TENNENT’S lager delivered “strong” revenues in the run-up to Christmas – despite a drop in the volume sold.

In its interim management statement last week, owner C&C Group said while the volume of Tennent’s sold in the three months to November 30, 2012, was down 3.6%, net revenue was up 7.5% in the period. The Irish drinks firm has previously outlined its intention of pursuing a ‘value over volume’ strategy for the lager brand.
Sales of its cider brands in the UK, which include new Celtic sponsor Magners and Gaymers, fell 11.9% in volume terms in the three months, which C&C said represented a “moderate improvement” on the first half of its financial year and reflected increased levels of promotional activity in the off-trade; net revenues for cider were down 19.1% in the three months.
The volume of Magners sold in the UK was down 11.7%
in the three months to November 30, which C&C said also represented a slower decline than the first six months of its financial year.

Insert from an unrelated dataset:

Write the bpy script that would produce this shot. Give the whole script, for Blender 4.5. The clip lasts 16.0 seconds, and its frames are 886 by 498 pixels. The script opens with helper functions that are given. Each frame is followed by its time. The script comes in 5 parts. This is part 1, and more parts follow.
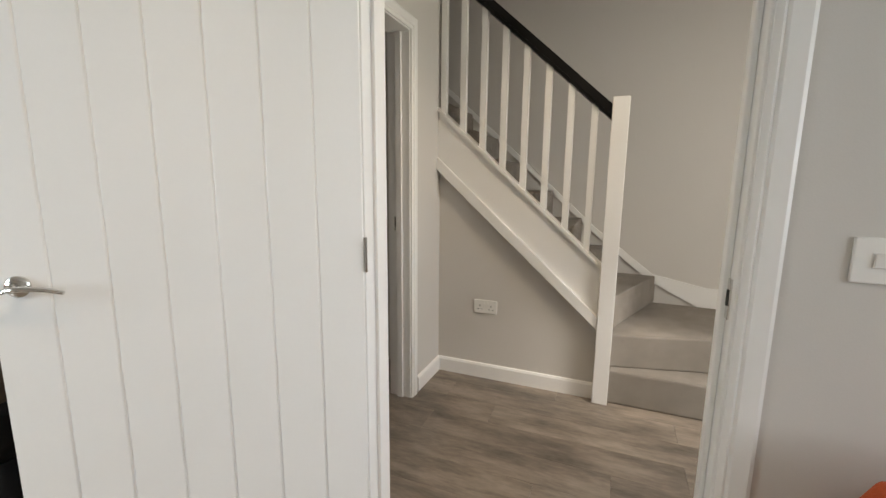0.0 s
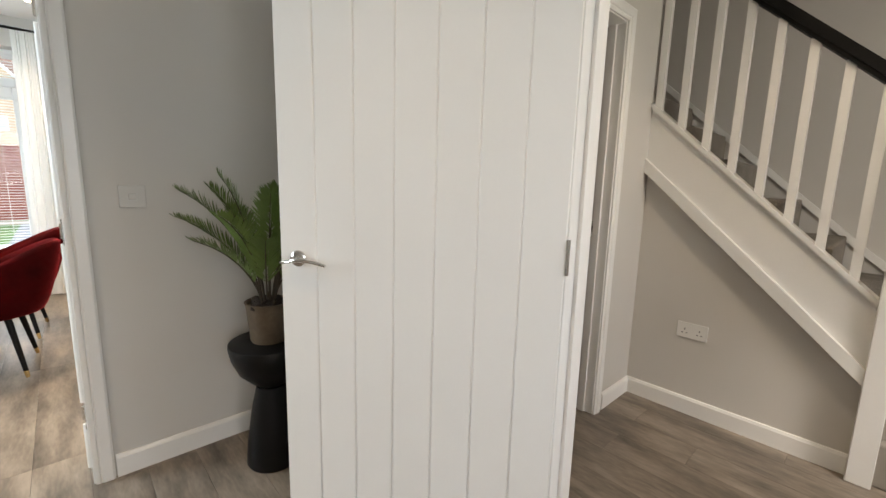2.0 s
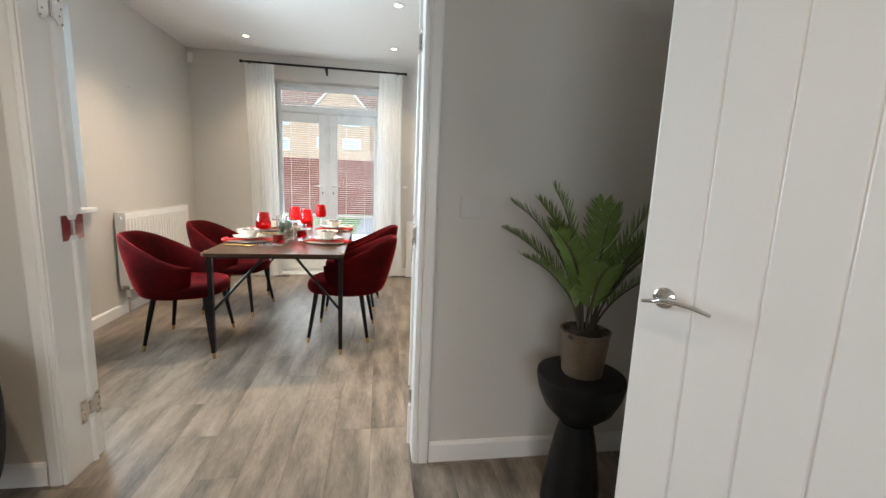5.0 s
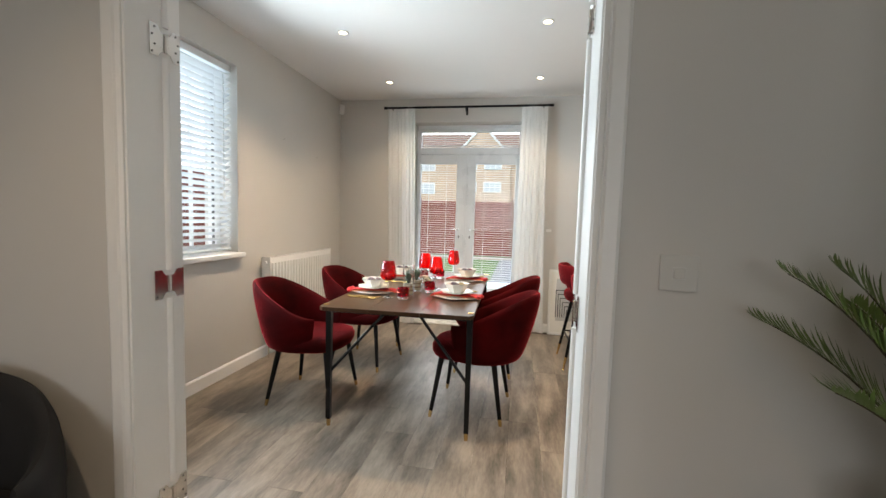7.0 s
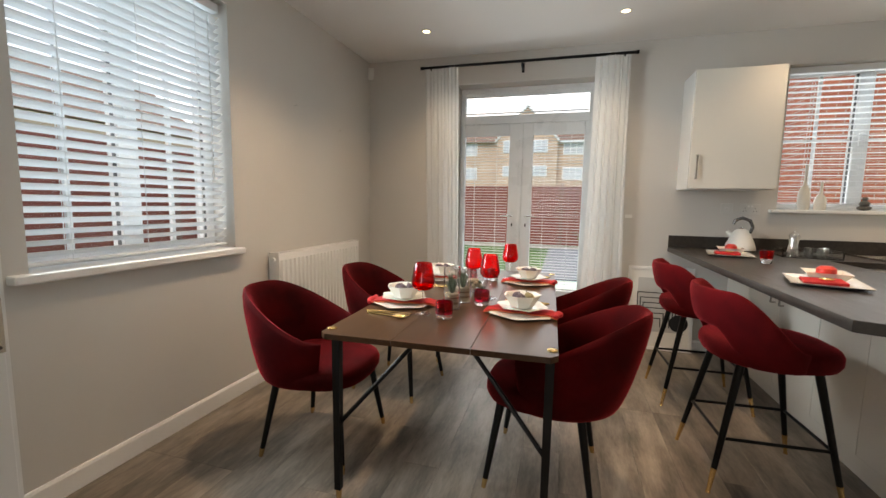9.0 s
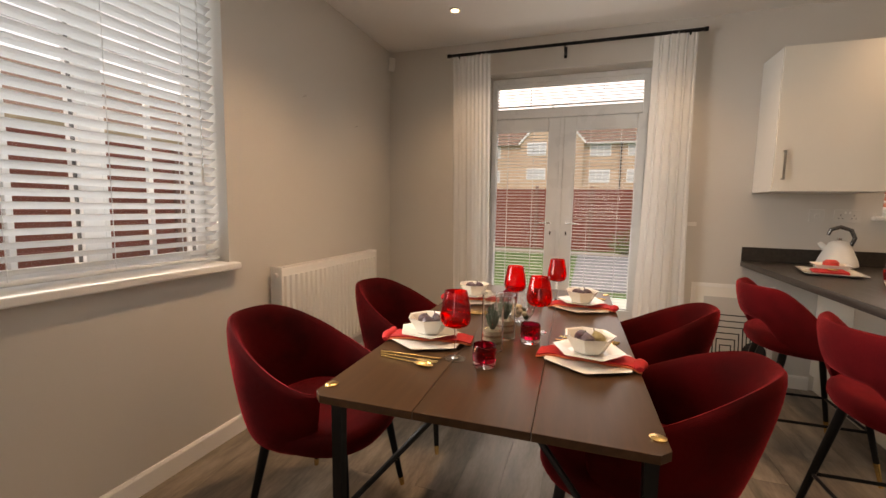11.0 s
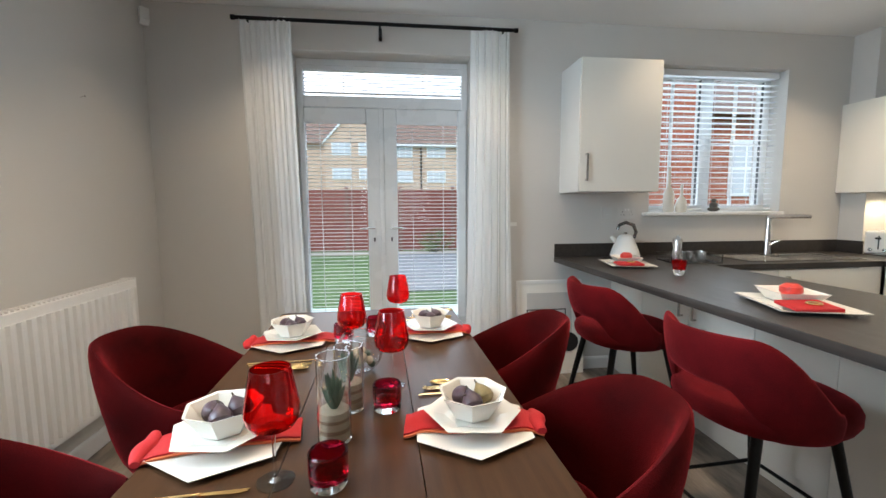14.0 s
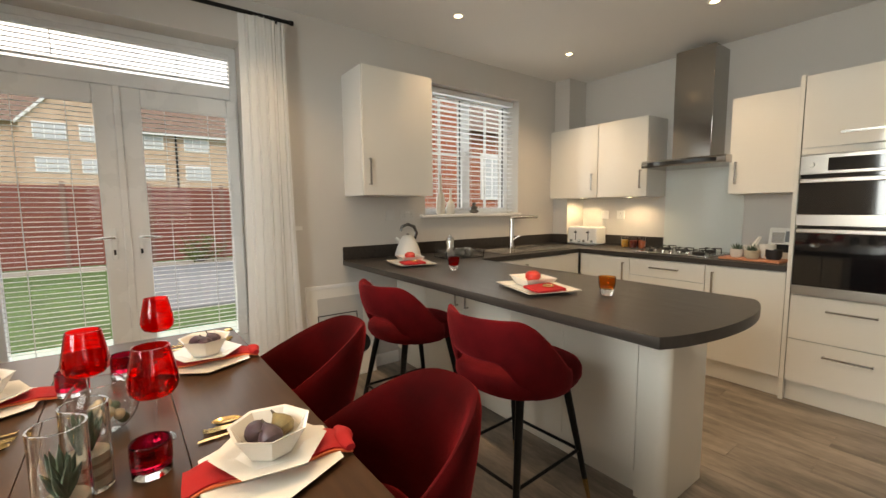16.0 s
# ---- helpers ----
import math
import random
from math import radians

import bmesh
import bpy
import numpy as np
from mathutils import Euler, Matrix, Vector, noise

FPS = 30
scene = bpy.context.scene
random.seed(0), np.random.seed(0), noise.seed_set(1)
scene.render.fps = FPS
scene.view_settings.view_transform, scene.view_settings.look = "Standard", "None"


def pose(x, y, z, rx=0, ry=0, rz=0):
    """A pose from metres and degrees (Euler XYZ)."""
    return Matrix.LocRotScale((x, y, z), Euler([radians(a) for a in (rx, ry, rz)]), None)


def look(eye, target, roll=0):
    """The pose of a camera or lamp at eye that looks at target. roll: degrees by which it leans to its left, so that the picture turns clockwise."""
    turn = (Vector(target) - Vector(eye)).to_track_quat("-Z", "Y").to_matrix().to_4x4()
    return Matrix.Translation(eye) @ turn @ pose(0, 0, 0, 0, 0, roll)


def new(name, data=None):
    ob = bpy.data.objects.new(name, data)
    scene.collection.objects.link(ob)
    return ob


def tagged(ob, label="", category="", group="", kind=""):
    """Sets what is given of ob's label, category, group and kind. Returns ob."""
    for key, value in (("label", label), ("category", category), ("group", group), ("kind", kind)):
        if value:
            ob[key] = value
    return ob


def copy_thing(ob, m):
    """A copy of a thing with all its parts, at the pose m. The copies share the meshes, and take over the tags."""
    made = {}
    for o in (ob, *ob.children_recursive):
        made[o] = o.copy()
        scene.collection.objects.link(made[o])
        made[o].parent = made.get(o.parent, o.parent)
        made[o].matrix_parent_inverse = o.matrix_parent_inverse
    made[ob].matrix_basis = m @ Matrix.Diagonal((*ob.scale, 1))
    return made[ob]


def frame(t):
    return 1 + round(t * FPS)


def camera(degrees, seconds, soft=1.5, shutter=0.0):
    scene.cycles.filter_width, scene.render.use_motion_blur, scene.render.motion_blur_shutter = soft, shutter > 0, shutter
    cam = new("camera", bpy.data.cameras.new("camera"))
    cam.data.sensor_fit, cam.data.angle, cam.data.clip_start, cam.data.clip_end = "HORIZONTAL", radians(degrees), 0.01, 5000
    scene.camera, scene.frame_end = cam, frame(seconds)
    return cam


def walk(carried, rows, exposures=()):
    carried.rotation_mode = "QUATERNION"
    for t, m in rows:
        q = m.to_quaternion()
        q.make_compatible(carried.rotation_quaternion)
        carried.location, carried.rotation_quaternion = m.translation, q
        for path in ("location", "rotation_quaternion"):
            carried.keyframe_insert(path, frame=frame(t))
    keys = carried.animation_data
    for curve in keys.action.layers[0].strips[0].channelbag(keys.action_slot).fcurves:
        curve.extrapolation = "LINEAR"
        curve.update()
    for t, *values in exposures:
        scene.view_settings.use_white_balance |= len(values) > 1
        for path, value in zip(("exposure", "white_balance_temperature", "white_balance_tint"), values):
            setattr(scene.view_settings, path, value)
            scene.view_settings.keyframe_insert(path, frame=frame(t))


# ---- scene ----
cam = camera(94.0, 16.0)
PATH = [
    (0, (-2.107, -0.395, 1.255), (-2.85, 1.435, 0.936), 0.6),
    (0.5, (-2.123, -0.398, 1.249), (-3.059, 1.341, 0.936), 0.9),
    (1, (-2.118, -0.402, 1.25), (-3.244, 1.22, 0.933), 1.0),
    (1.5, (-2.121, -0.413, 1.24), (-3.422, 1.075, 0.931), 1.1),
    (2, (-2.154, -0.427, 1.249), (-3.601, 0.916, 0.928), 1.5),
    (2.5, (-2.211, -0.454, 1.251), (-3.784, 0.738, 0.926), 1.8),
    (3, (-2.277, -0.489, 1.258), (-3.955, 0.547, 0.924), 2.0),
    (3.5, (-2.332, -0.523, 1.256), (-4.099, 0.355, 0.928), 2.3),
    (4, (-2.395, -0.543, 1.257), (-4.234, 0.17, 0.922), 2.3),
    (4.5, (-2.444, -0.572, 1.255), (-4.337, -0.018, 0.924), 2.4),
    (5, (-2.505, -0.588, 1.259), (-4.456, -0.284, 0.939), 2.4),
    (5.2, (-2.54, -0.588, 1.268), (-4.505, -0.387, 0.957), 2.4),
    (7.3, (-3.233, -0.61, 1.277), (-5.186, -1.015, 1.132), 1.6),
    (7.5, (-3.322, -0.63, 1.271), (-5.27, -1.061, 1.121), 1.5),
    (8, (-3.544, -0.681, 1.253), (-5.479, -1.159, 1.083), 1.2),
    (8.5, (-3.731, -0.78, 1.269), (-5.655, -1.281, 1.052), 1.1),
    (9, (-3.924, -0.834, 1.252), (-5.834, -1.385, 1.034), 1.0),
    (11.3, (-4.408, -1.052, 1.275), (-6.288, -1.703, 1.071), 1.0),
    (11.5, (-4.439, -1.067, 1.279), (-6.327, -1.694, 1.069), 1.0),
    (12, (-4.519, -1.089, 1.276), (-6.434, -1.63, 1.075), 0.7),
    (12.5, (-4.654, -1.118, 1.281), (-6.601, -1.533, 1.091), 0.3),
    (13, (-4.766, -1.14, 1.286), (-6.742, -1.384, 1.096), 0.0),
    (13.5, (-4.819, -1.15, 1.285), (-6.81, -1.171, 1.093), -0.2),
    (14, (-4.857, -1.187, 1.294), (-6.832, -0.947, 1.097), -0.3),
    (14.5, (-4.893, -1.208, 1.3), (-6.818, -0.705, 1.099), -0.3),
    (15, (-4.901, -1.218, 1.308), (-6.746, -0.472, 1.107), -0.4),
    (15.5, (-4.898, -1.213, 1.321), (-6.636, -0.245, 1.116), -0.3),
    (16, (-4.907, -1.2, 1.309), (-6.51, -0.022, 1.111), -0.4),
]
EXPOSURES = [(0.0, -0.16, 6900, 11), (1.0, -0.17, 7010, 11), (1.5, -0.17, 6990, 11), (2.0, -0.21, 7060, 12), (3.0, -0.55, 6870, 11), (4.0, -0.52, 6310, 11), (5.0, -0.41, 6800, 11), (7.5, -0.75, 7060, 13), (8.0, -0.9, 7050, 12), (8.5, -1.01, 6930, 12), (9.0, -1.03, 7540, 15), (11.5, -1.29, 10140, 29), (12.5, -1.27, 11450, 33), (13.0, -1.29, 11780, 33), (13.5, -1.12, 9110, 23), (14.0, -0.95, 6440, 11), (14.5, -0.94, 6970, 12), (15.0, -1.02, 7490, 14), (16.0, -1.19, 8550, 16)]
walk(cam, [(t, look(eye, target, roll)) for t, eye, target, roll in PATH], EXPOSURES)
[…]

Gaymers volumes were down 12.3% in the three months, with the portfolio said to have shown a “relative improvement” in the first half of the year. C&C said the introduction of Gaymers fruit variants had a “positive impact” on volumes, but the other brands in the Gaymers portfolio “continue to drag on overall performance”.
C&C said the cider market as a whole remains “tough” for brand owners, with increased competition “adding to pricing pressure”.

Image – Magners sales fell in volume terms.